**Stored items from a collection**
#####
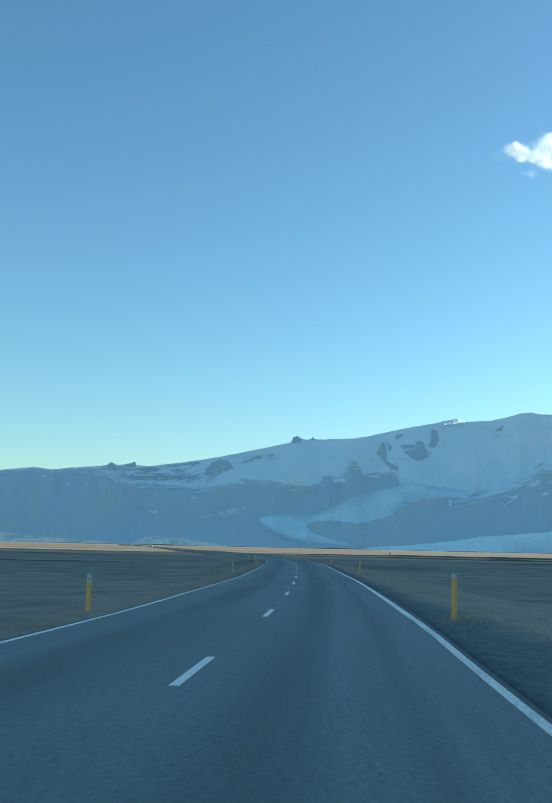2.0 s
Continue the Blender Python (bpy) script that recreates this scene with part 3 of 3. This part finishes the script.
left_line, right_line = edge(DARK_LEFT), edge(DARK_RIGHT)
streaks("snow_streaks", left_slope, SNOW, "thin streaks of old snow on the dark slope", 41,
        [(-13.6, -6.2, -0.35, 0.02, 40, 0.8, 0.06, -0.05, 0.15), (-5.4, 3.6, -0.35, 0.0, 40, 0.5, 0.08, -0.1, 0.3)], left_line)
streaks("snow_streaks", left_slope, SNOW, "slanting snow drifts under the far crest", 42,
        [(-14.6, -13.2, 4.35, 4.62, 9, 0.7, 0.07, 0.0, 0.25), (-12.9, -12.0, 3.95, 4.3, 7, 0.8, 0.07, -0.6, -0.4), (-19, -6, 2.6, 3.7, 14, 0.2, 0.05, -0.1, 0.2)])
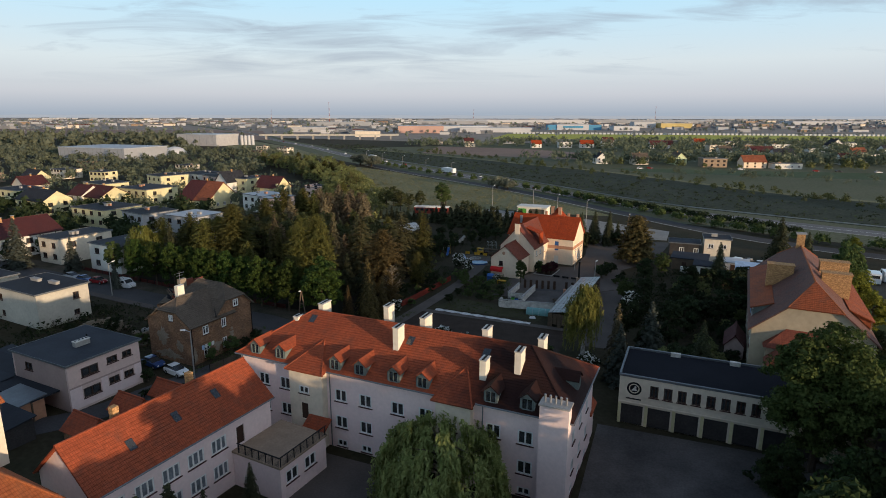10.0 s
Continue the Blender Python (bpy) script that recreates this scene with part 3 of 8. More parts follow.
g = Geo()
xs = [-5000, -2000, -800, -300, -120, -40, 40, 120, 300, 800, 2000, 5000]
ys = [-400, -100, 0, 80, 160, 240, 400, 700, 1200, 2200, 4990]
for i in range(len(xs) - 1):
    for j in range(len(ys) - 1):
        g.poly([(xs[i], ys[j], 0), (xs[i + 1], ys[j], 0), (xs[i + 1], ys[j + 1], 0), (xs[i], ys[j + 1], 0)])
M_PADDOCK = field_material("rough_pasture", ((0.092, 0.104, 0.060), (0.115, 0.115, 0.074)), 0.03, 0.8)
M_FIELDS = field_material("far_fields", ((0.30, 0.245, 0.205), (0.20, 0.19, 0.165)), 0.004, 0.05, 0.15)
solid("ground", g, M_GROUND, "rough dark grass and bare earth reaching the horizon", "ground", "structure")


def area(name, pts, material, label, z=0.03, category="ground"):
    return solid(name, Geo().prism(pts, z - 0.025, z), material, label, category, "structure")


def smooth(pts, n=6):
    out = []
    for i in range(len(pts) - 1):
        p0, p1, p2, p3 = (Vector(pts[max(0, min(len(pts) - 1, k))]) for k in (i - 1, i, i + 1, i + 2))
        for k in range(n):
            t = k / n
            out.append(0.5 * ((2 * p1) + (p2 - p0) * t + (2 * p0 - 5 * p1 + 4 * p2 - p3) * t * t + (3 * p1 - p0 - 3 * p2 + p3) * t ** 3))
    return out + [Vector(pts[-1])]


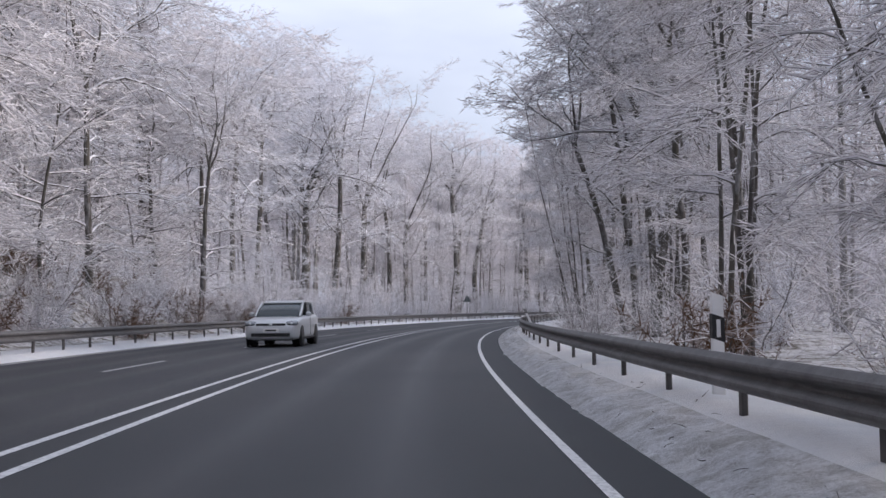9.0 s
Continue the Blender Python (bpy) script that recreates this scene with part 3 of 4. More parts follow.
#####
**Directions**
Write out every line of the entries that holds the word "Blender".

**Solution for this exercise**
Continue the Blender Python (bpy) script that recreates this scene with part 3 of 3. This part finishes the script.
Continue the Blender Python (bpy) script that recreates this scene with part 3 of 8. More parts follow.
Continue the Blender Python (bpy) script that recreates this scene with part 3 of 4. More parts follow.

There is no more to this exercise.